Artigo de Rafael Daher no blog de Alfredo R.R. Sousa: a continuidade do fenômeno dos blogs e das redes virtuais |
No
ano de 2013, imensas manifestações, protestos e greves tomaram conta do país, originando
um processo de mobilização política e social de vastas consequências, e que não
deixaram a Dissidência incólume. As marchas, que incluíram os movimentos contra
a Copa e as polarizadas eleições de 2014, a grave crise institucional de 2015,
e o impeachment de 2016, fervilhavam as ruas e os meios de intercâmbio político.
Os envolvidos no Tradicionalismo político viram no período uma série de
fissuras no establishment, capazes de propiciar novas oportunidades de atuação
contra as forças do consenso. O cenário internacional era igualmente conflituoso,
envolvendo revoluções coloridas e a guerra no Donbass.
Este
foi o berço que ninou parte da geração dissidente atual. Mas o parto destes
novos militantes foi realizado no V Encontro Nacional Evoliano, que impactou sobremaneira o imaginário deste campo político. Realizado como evento unificado
na maior metrópole do país, ele trazia Dugin de volta ao Brasil, reunia intelectuais e acadêmicos, além de boa parte dos principais personagens da nossa história, e trazia duas novidades
que, cada uma a seu modo, alteraram a dimensão e o cenário do Tradicionalismo
político. A primeira delas era a vinda de Alain Soral ao Brasil, fazendo com que um lobby de sionistas levasse a polícia às portas do Encontro, história em que
tive participação indireta, conforme vou esclarecer. A segunda, era a presença de
Flávia Virgína ao lado de Alexander Dugin. No próximo texto, a Era dos
Evolianos atinge seu ápice, quando então origina novos desdobramentos na Dissidência.
Duas imagens distintas de minha atuação no período: um vídeo criticando o politicamente correto da esquerda progressista, e a participação em movimento grevista |
meu olhar...
Apesar de participando sempre dos círculos de debates Tradicionalistas, não estive presencialmente a nenhum Evoliano, com exceção do evento unificado realizado em São Paulo, em 2014, de que vou tratar na Parte seguinte desta História. Foram três os motivos desta ausência: 1) problemas pessoais, inclusive um certo estrangulamento na renda, já que na época terminei um longo relacionamento, iniciei outro, casei e fui morar de aluguel; 2) aversão a contatos sociais; 3) dedicação a outras atividades de cunho religioso e também político. É verdade também que dei alguma contribuição para este momento da vida do Tradicionalismo Político, ajudando em cotas para eventos, na propaganda ideológica, traduções etc. Esta contribuição é reputada como importante por pessoas que considero centrais neste período, ainda que na minha própria opinião eu não tenha exercido papel central na organização direta dos Evolianos.

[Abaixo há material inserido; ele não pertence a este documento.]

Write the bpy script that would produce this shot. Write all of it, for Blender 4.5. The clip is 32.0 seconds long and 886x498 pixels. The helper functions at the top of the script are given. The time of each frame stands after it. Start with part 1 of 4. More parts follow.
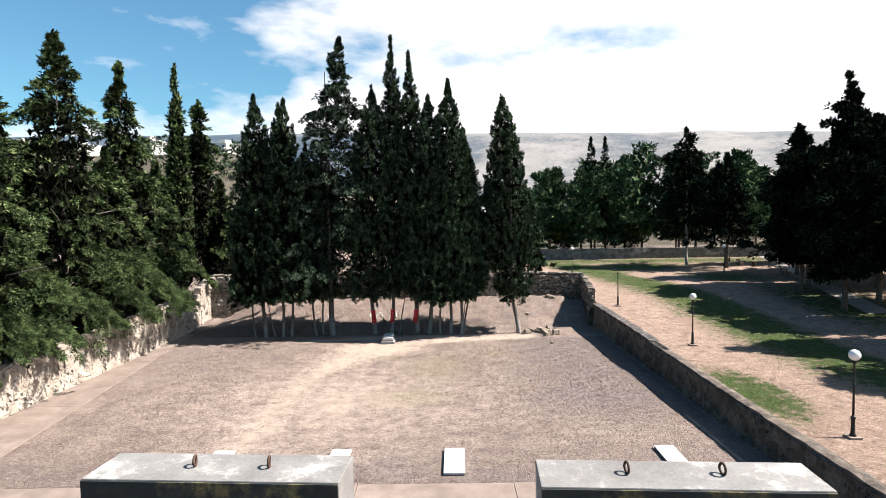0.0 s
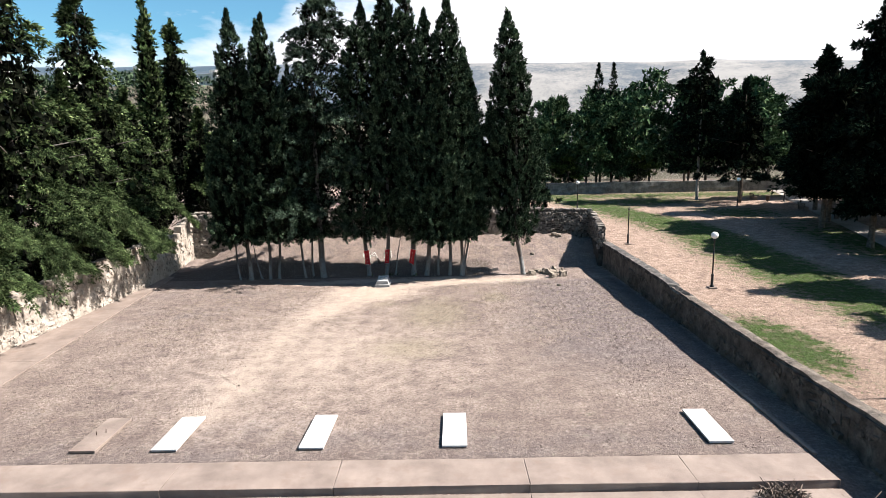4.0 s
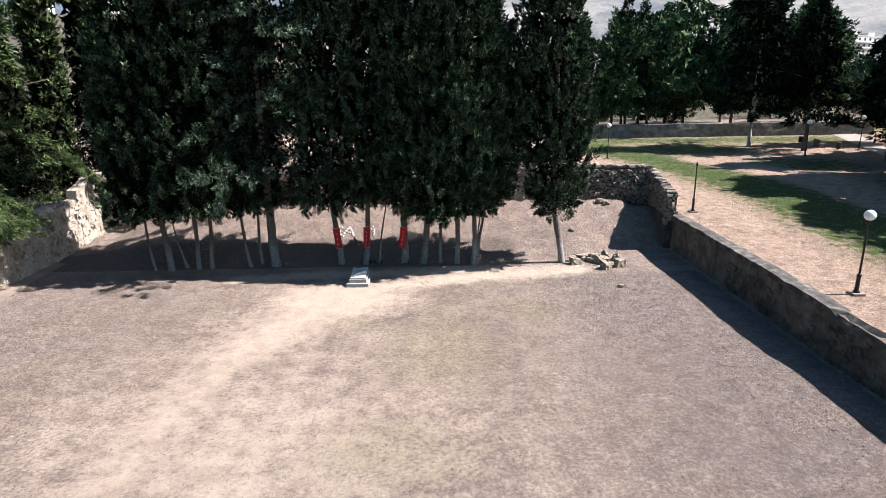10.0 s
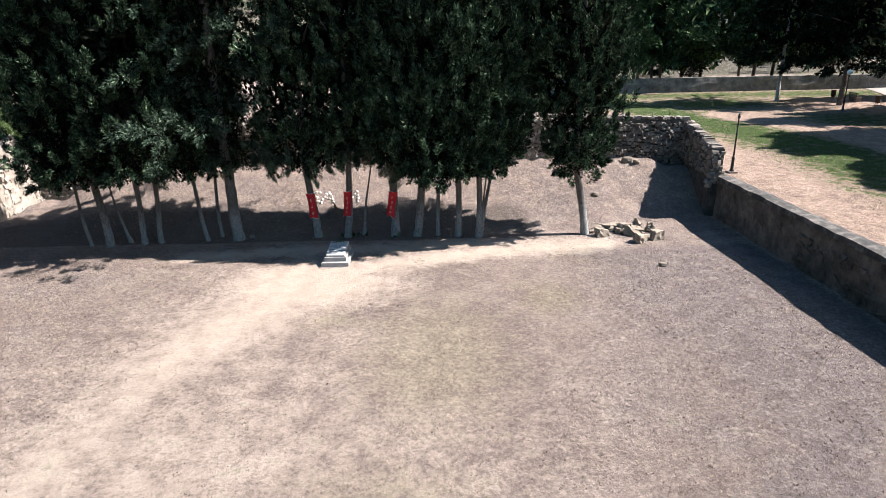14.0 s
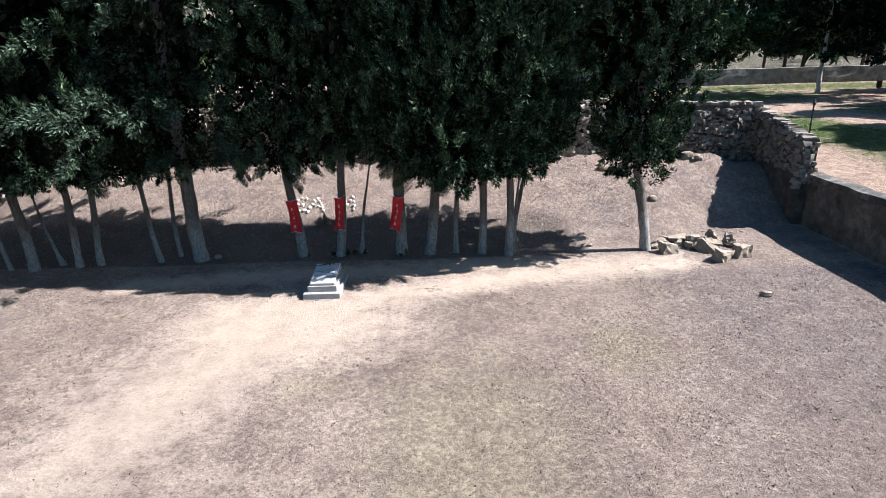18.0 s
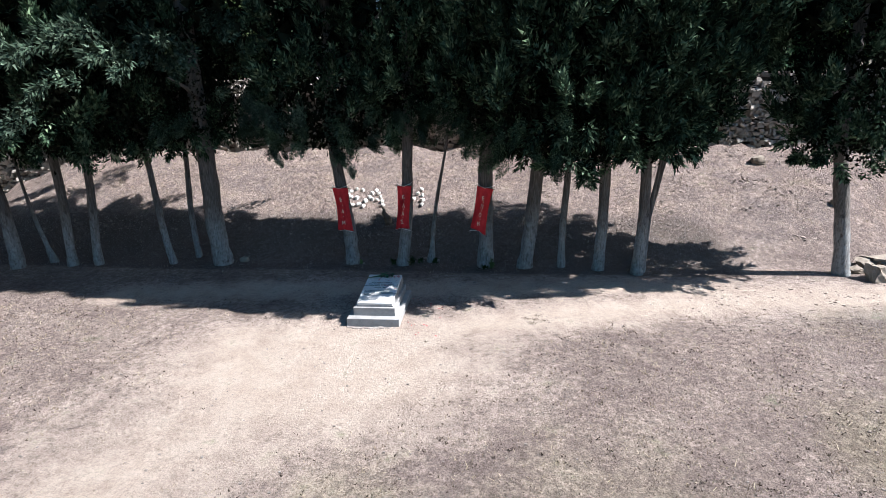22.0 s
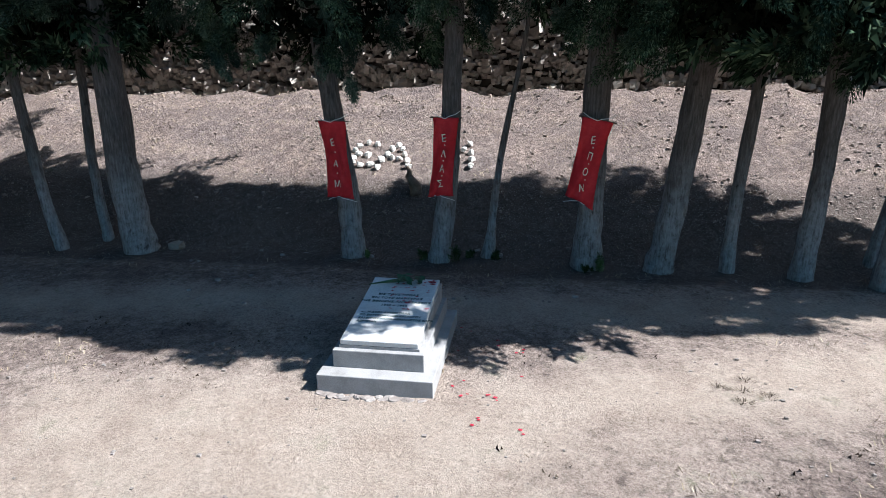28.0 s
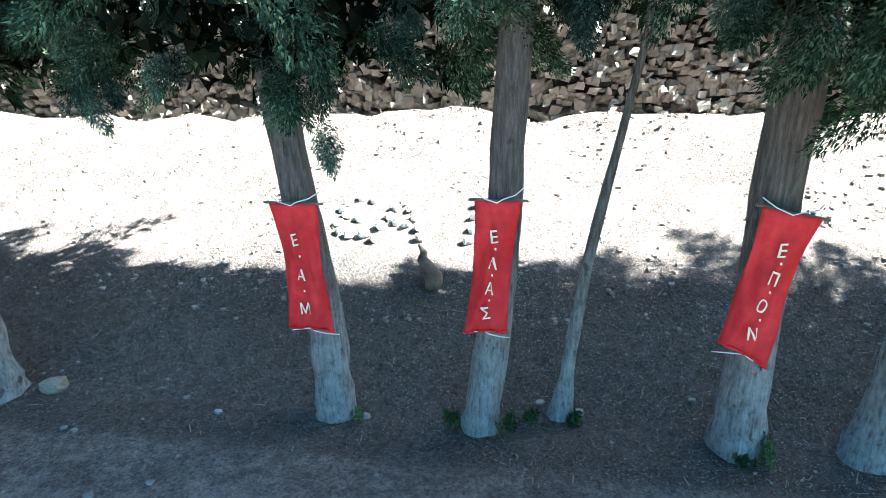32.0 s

Minha presença nas redes era bem conhecida, tanto no Facebook, quanto no Formspring e Aks.fm. Também era bastante conhecida minha divulgação ininterrupta da Igreja Ortodoxa, e a tendência de marcar uma diferenciação entre os ensinamentos da Igreja e os autores Tradicionalistas [cheguei a frequentar uma Escola de Teologia à época]. O que não se conhece tanto é minha atuação nas ruas nesse período. Tive participação ativa na base de todas as greves de professores da rede estadual e municipal do Rio de Janeiro entre 2009 e 2014, apesar do meu sempiterno repúdio ao Sindicato de professores do Rio [Sepe]. Aliás, eu e minha mulher começamos a namorar em meio a uma greve contra Sérgio Cabral, em 2011.
Politicamente, eu adotava posições marcadas por certo conservadorismo moral, forte adesão ao Trabalhismo, e críticas ferrenhas ao que eu qualificava de "esquerda pós-pós" e "paulistocentrismo", querendo me referir, no primeiro caso, à esquerda progressista e liberal, e no segundo caso ao establishment político-partidário, midiático e econômico mobilizado a partir da principal metrópole do país. Era igualmente óbvio meu radicalismo contra qualquer religiosidade que eu não considerasse tradicionalista. Em todo caso, eu era, sob o meu próprio olhar, um cristão ortodoxo trabalhista e Tradicionalista, estudioso da Quarta Teoria Política, e com uma retórica explícita e fortemente antiliberal, além de contrária ao mundo secular e Moderno.
Da esquerda para a direita: Alex Sugamosto, Ewerton Alípio, Luiz Campos e André Luiz dos Reis |
[1] Militante do grupo Nova Resistência.